> Prompt: Leaving the pictures aside, transcribe every line below exactly.

········

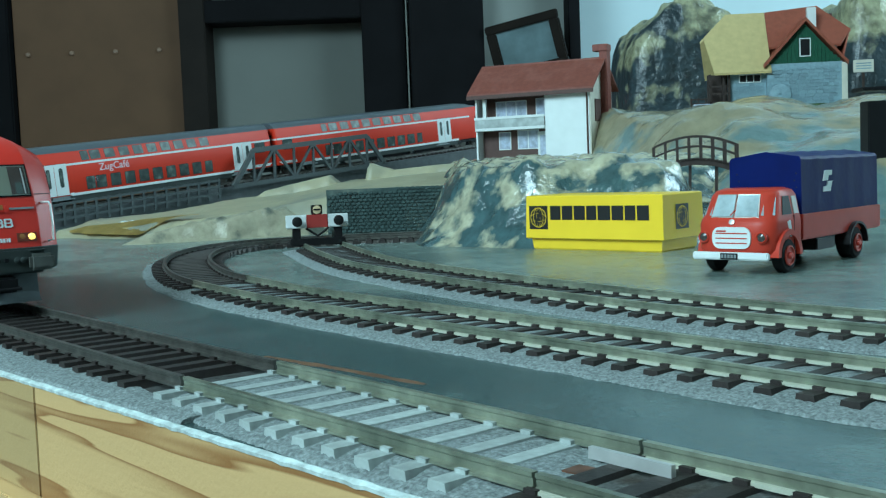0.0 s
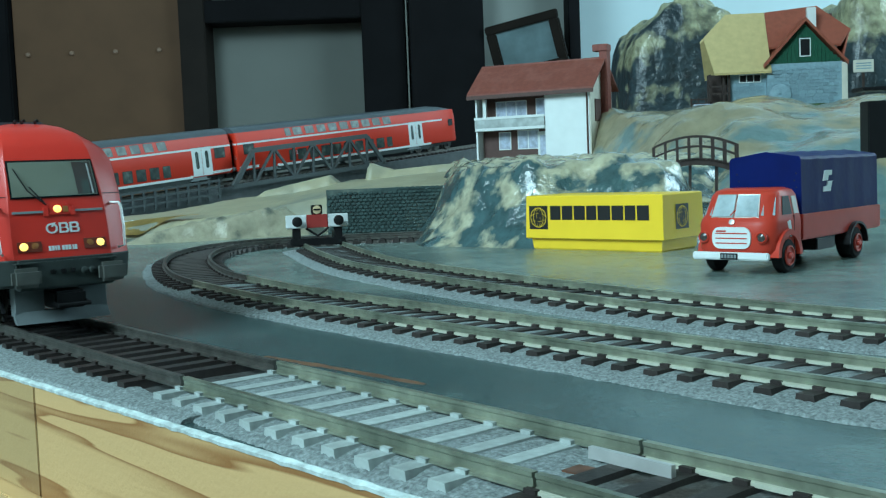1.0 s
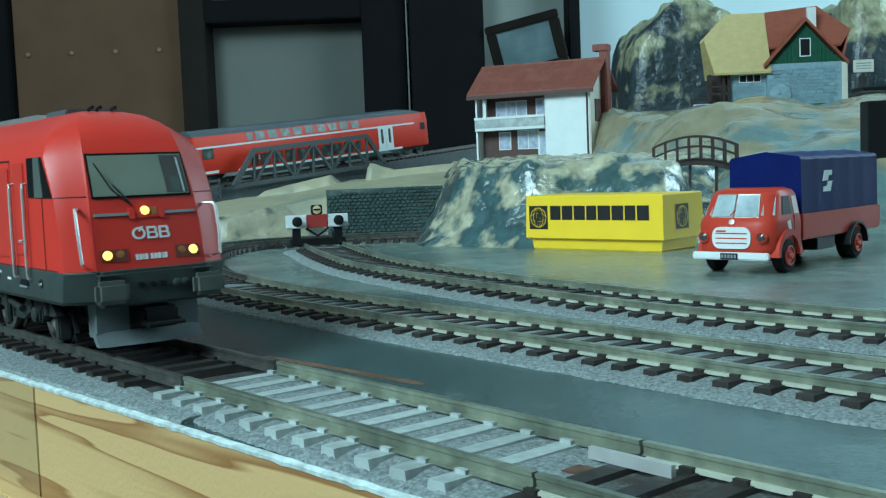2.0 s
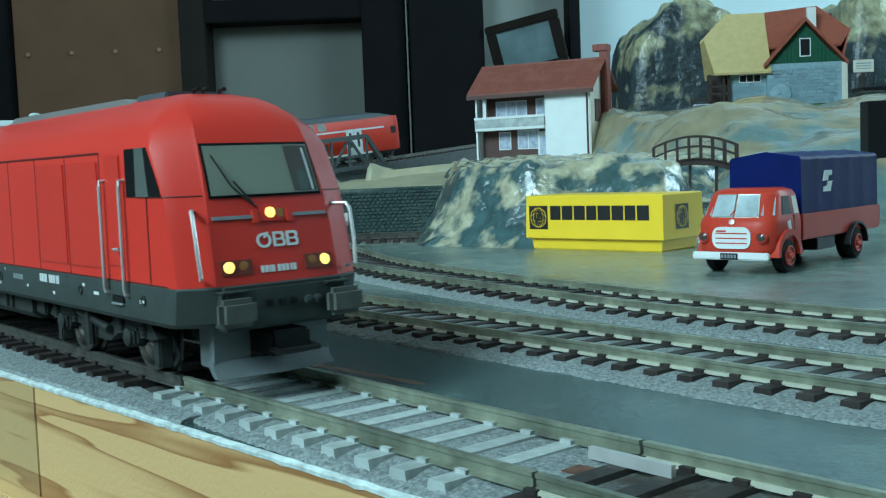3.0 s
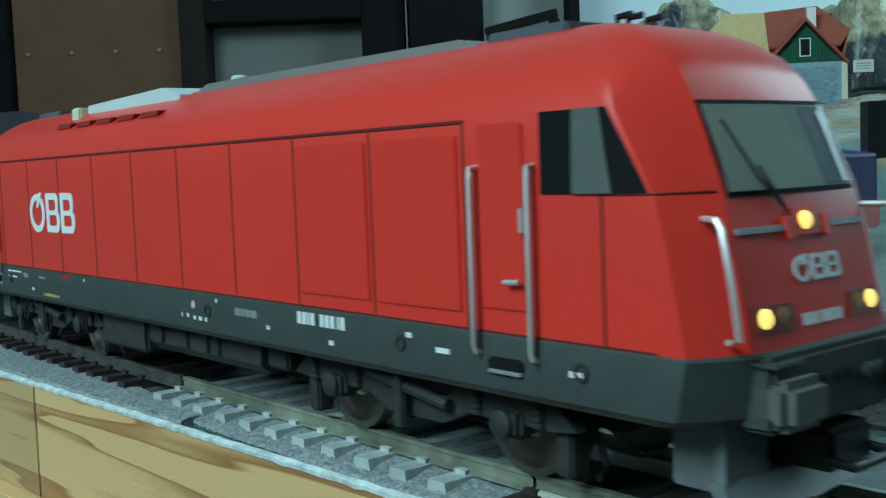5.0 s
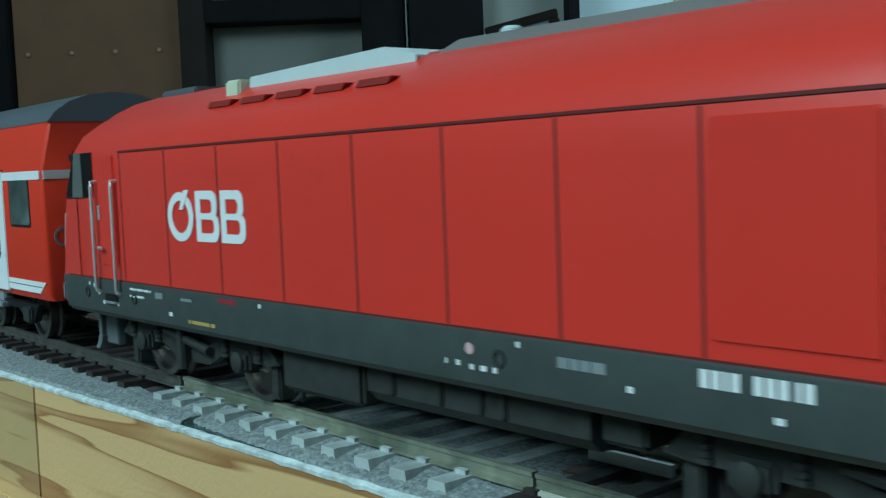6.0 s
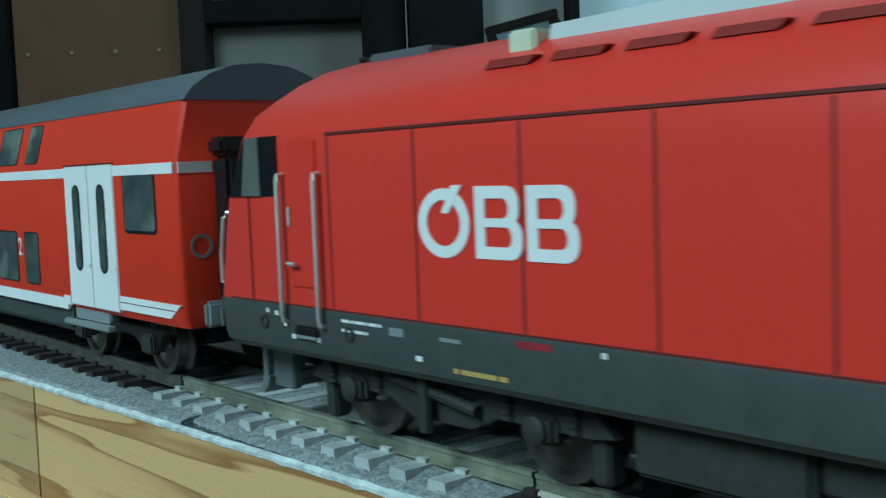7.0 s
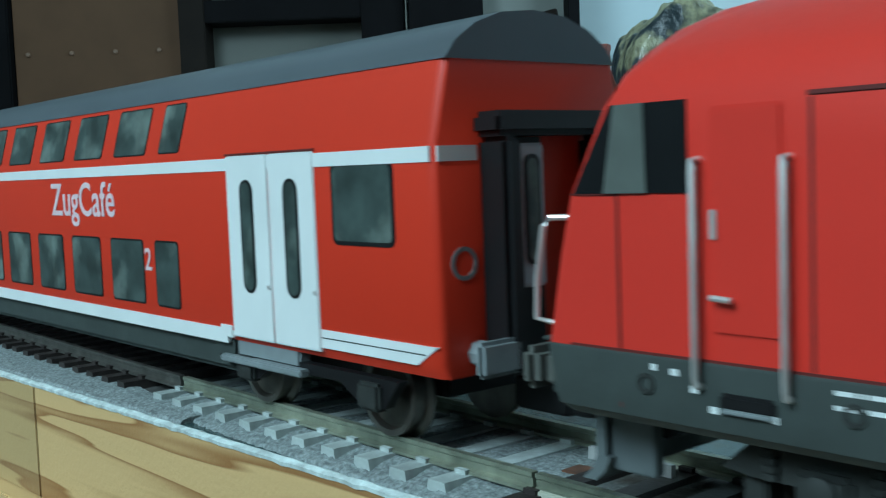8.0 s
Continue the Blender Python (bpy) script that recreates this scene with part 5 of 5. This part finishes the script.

········

> Written response:
0.0 s
1.0 s
2.0 s
3.0 s
5.0 s
6.0 s
7.0 s
8.0 s
Continue the Blender Python (bpy) script that recreates this scene with part 5 of 5. This part finishes the script.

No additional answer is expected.